Being locked in a brick building with people all the same age (and immaturity) as yourself for most of your day, does not seem very “real” to me. It seems unhealthy, boring and confining.

Rebecca wrote that formal education, “Requires children to learn and deal with ignorant, loud, obnoxious, mean, lazy, arrogant, apathetic people…” and “School is where kids will learn what works best for any given (social) encounter..” Trust me, obnoxious people are everywhere. My children learn to deal with difficult people in places like the park, play practice, Latin class, the grocery store, homeschool events, Library Teen committee, play dates and parties, club meetings, walking down the street. Most of the time, I’m not there to “rescue” them. They are on their own learning how to advocate for themselves. Just because I homeschool doesn’t mean I’m attached to my children. They have a life of their own. I’m just the guidance counselor / chauffer. I too am often told how kind and thoughtful my children are. Actually there seem to be many children that are homeschooled because sitting in a desk all day would be impossible for them or they struggle with social skills just like some people struggle with math. These kids are especially hard to deal with but my kids have had to learned how to handle themselves.

Rebecca wrote, “young people learn that what’s good enough for one person is not acceptable for another”. It seems like this is easily learned at home if there are siblings in the family. I’m not one of those parents that try to make everything fair between my kids. My son did not get an allowance until he was 12 but my daughter started getting an allowance at age 9. If I gave money to my son at age 9, I would find it in the drive way or on the kitchen counter. But at age 9, my daughter had a very tidy room with a place for everything and everything in it’s place. They are different and have different privileges. They don’t always like it but they understand it.


So mostly what I wanted to say is that I believe a parent’s job is to help children find their passion and to provide opportunities for them in those areas. My hope is that my children find jobs doing something that they truly love. I think having a broad general education is important but that can mostly be achieved by reading lots of good books (not text books). Isn’t it true that you tend to remember something you enjoyed doing more than studying for a fill-in-the-blanks test.
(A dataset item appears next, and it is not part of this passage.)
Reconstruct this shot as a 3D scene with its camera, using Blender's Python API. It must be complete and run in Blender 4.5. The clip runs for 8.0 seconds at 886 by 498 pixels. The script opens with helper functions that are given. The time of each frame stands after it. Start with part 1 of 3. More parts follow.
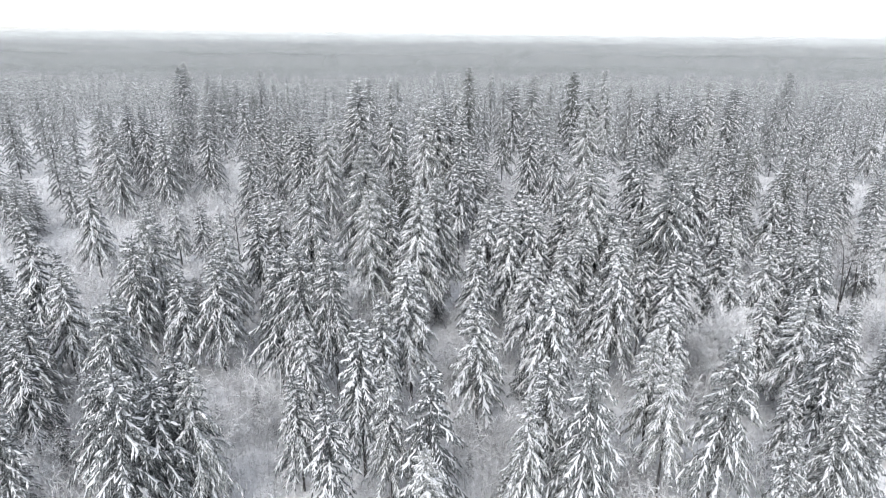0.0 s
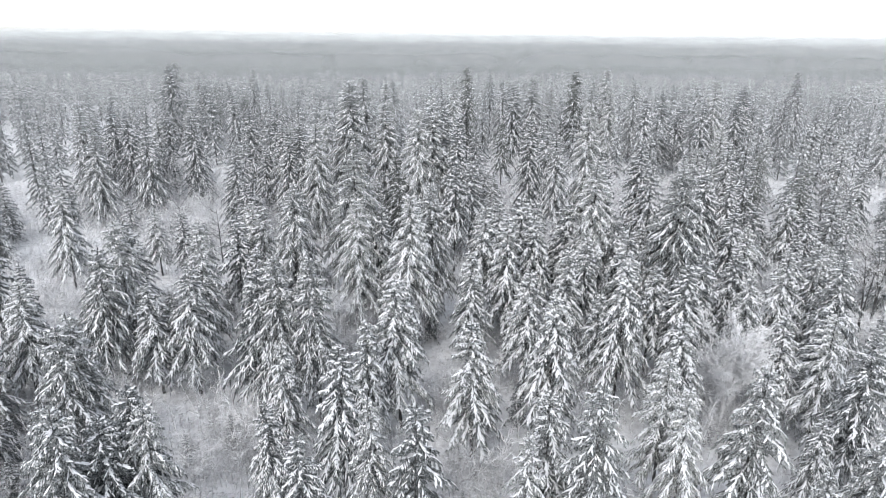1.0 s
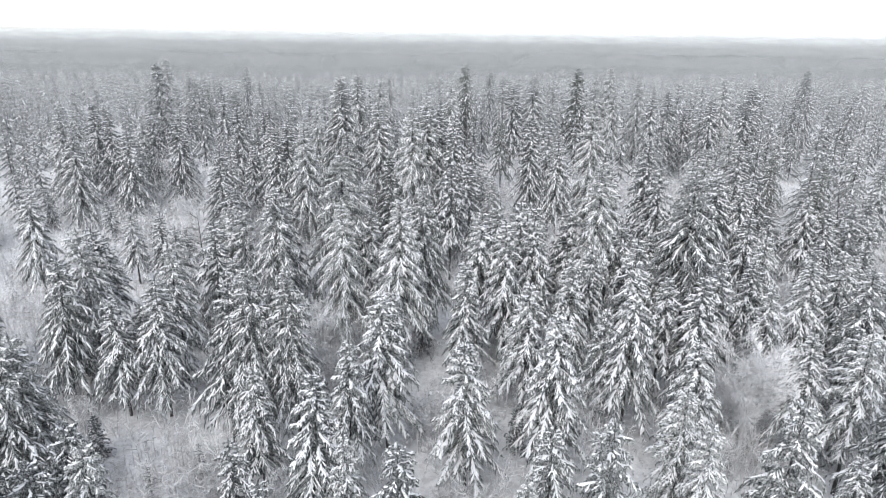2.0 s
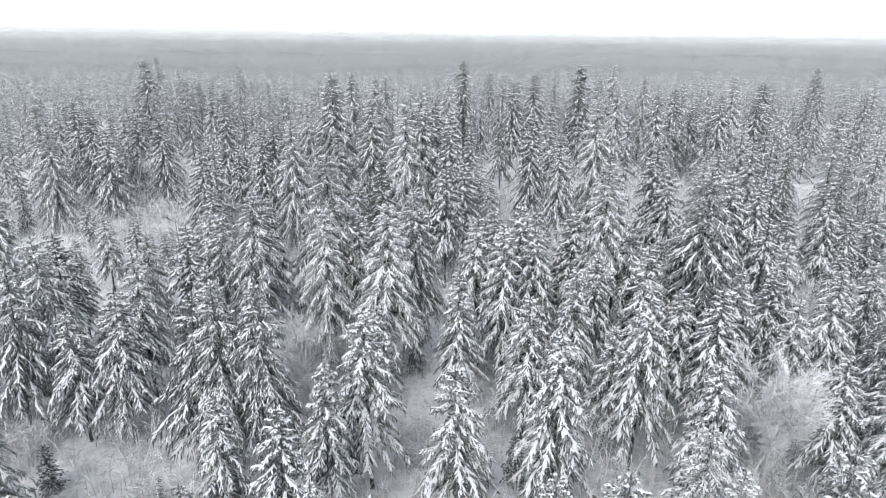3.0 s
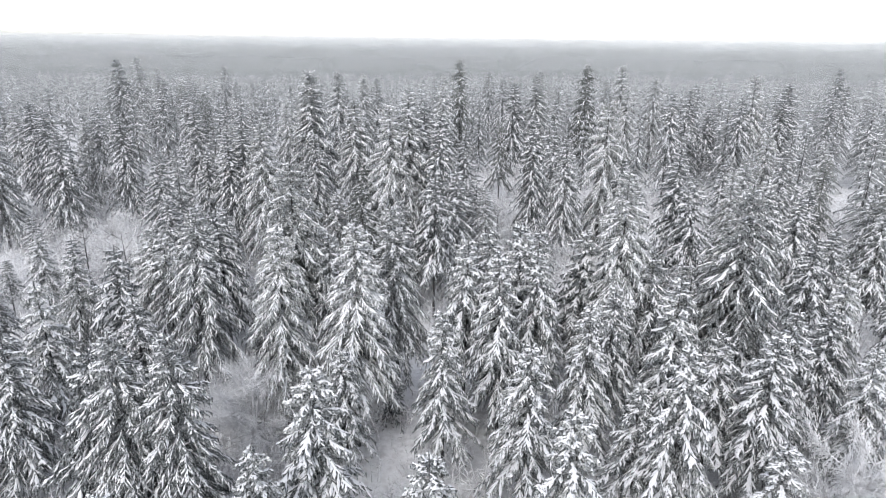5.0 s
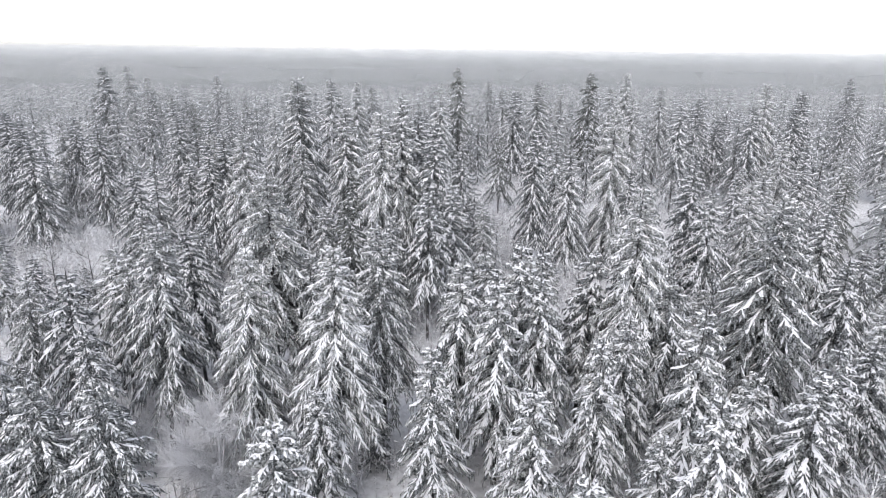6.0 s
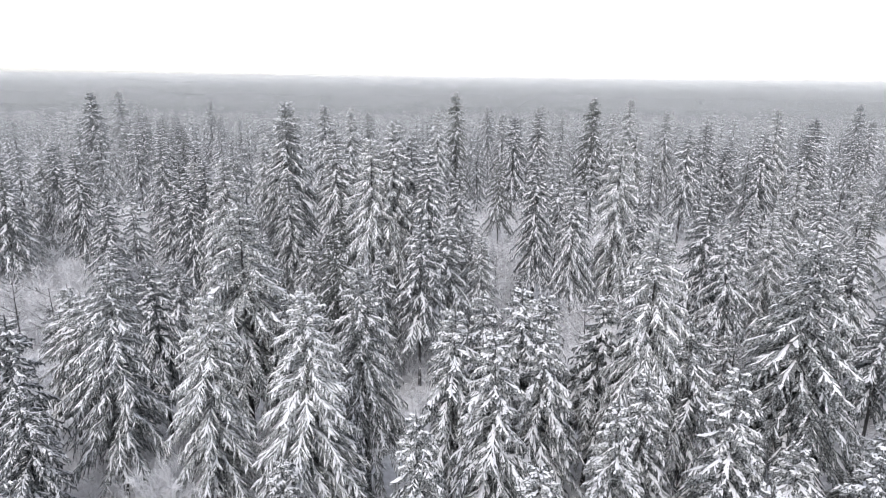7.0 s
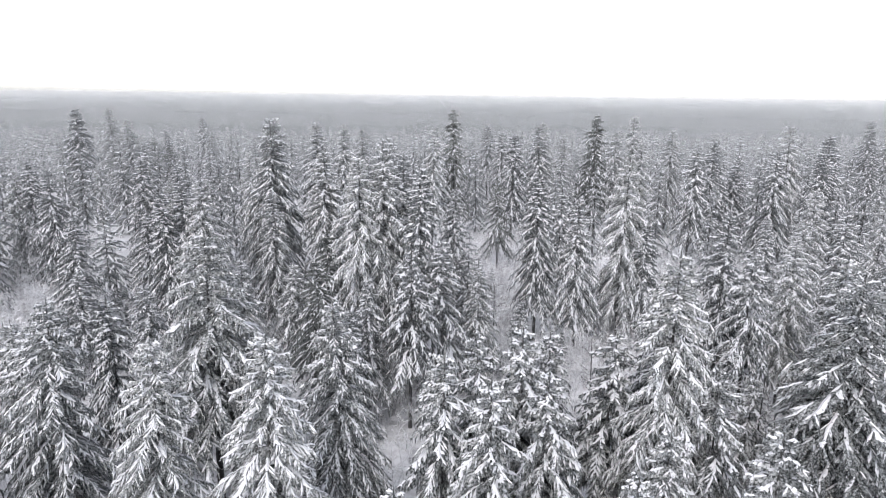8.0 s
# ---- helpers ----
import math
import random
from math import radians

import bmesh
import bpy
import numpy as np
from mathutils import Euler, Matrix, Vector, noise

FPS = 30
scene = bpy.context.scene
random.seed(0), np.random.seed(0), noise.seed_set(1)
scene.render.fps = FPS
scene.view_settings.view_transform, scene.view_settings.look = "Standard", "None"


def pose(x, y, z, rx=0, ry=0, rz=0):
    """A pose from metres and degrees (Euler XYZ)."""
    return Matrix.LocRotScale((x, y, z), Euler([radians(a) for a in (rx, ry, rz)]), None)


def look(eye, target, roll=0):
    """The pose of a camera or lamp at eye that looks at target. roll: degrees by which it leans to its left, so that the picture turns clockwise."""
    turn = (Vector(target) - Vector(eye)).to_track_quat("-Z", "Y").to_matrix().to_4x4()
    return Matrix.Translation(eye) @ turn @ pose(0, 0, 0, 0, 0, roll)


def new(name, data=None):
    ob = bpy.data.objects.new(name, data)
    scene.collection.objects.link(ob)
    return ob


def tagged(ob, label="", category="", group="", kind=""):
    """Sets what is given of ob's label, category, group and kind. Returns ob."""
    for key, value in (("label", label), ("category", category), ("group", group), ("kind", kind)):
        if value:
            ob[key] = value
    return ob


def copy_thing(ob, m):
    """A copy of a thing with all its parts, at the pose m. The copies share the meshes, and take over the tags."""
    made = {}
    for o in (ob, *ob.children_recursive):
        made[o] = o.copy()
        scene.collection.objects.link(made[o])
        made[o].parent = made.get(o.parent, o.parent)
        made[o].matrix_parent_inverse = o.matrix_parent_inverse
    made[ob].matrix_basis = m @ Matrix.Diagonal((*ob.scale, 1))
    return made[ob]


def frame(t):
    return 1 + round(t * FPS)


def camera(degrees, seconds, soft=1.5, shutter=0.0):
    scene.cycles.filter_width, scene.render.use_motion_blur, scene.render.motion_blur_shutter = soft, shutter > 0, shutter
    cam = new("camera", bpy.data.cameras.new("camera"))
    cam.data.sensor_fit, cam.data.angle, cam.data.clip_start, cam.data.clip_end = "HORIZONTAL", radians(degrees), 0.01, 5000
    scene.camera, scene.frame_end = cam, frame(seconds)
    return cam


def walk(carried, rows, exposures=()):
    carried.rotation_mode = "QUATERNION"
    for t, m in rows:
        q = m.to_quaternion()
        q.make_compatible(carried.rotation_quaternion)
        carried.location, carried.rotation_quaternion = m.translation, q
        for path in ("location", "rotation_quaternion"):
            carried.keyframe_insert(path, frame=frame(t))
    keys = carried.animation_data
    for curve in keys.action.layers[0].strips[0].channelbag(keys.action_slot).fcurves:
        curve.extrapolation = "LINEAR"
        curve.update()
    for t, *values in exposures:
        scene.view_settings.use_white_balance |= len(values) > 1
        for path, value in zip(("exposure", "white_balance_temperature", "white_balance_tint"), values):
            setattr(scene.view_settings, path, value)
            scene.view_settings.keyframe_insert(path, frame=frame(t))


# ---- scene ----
cam = camera(69.8, 8.0, 1.0)
METRES, EYE, TILT, LEAN, TURN = 52.0, 45.0, -18.6, -0.45, 0.0
ROWS = [
    (0.0, 0.0, 0.0, 0.0, -0.0, 0.0, 0.0),
    (0.5, 0.009, 0.0586, 0.0149, 0.01, 0.01, -0.01),
    (1.0, 0.0179, 0.1173, 0.0296, 0.03, 0.01, -0.04),
    (1.5, 0.0269, 0.1772, 0.0414, 0.06, 0.01, -0.07),
    (3.0, 0.0551, 0.3638, 0.068, 0.21, 0.05, -0.12),
    (3.5, 0.0635, 0.4257, 0.0779, 0.24, 0.18, -0.16),
    (4.0, 0.0721, 0.4877, 0.0878, 0.28, 0.31, -0.19),
    (4.5, 0.0806, 0.5494, 0.0985, 0.34, 0.44, -0.21),
    (6.0, 0.1022, 0.7357, 0.1318, 0.43, 1.52, -0.31),
    (6.5, 0.1091, 0.7964, 0.1454, 0.47, 2.68, -0.35),
    (7.0, 0.116, 0.8562, 0.1603, 0.5, 3.81, -0.4),
    (7.5, 0.1234, 0.915, 0.175, 0.55, 4.68, -0.43),
    (8.0, 0.1306, 0.972, 0.19, 0.57, 5.39, -0.43),
]
walk(cam, [(t, pose(0, 0, EYE, TILT, LEAN, TURN) @ pose(METRES * x, METRES * y, METRES * z, 90 + pitch, roll, yaw)) for t, x, y, z, yaw, pitch, roll in ROWS],
     ((0.0, 1.15, 6500, 9), (4.5, 1.14, 6500, 10), (6.5, 1.09, 6500, 13), (8.0, 1.07, 6500, 13)))

# ---- sky and light: a closed, snowy overcast ----
world = bpy.data.worlds.new("overcast")
scene.world = world
world.use_nodes = True
wn, wl = world.node_tree.nodes, world.node_tree.links
sky = wn.new("ShaderNodeTexSky")
sky.sky_type = "NISHITA"
sky.sun_disc = False
sky.sun_elevation, sky.sun_rotation = radians(38), radians(200)
sky.air_density, sky.dust_density, sky.ozone_density = 1.0, 1.0, 1.0
grey = wn.new("ShaderNodeHueSaturation")
grey.inputs["Saturation"].default_value = 0.30
wl.new(sky.outputs[0], grey.inputs["Color"])
wl.new(grey.outputs[0], wn["Background"].inputs["Color"])
wn["Background"].inputs["Strength"].default_value = 0.15

sun = new("sun", bpy.data.lights.new("sun", "SUN"))
sun.data.energy, sun.data.angle, sun.data.color = 0.7, radians(35), (1.0, 0.98, 0.95)
sun.matrix_basis = look((0, 0, 60), (25, 68, -20))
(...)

I don’t think that everyone has to be good at everything. Is it really important for a dancer to know how to do calculus or to have excellent handwriting? I don’t think so, and making kids feel bad because they got a C in Algebra is destructive and inhumane treatment. (Especially if that child is destined to be an opera singer…really, who cares if she can do Algebra if she can sing ”Whence Happily She Came” (from La Boheme)?!!)

I believe homeschooling can teach children to be self-directed, community involved, socially skilled, well educated adults with a love for learning still intact. But of course this can happen in all educational situations – the parents are the key.

Saying that kids learn social skills or anything else only at school is just not true. The world is full of learning opportunities and formal education is just one of the many ways to learn and grow.

Rebecca Valentine said...

I think Deb made some great points,. I do, however, want to make clear that I never said the only place kids learn social skills and how to deal with the real world is through formal schooling. In my column, I explicitly state that I think formal schooling is not the ideal place to for children to learn social skills. But I do believe there are benefits to formal schooling, just as I believe there are those to homeschooling. As Deb said, parents are key.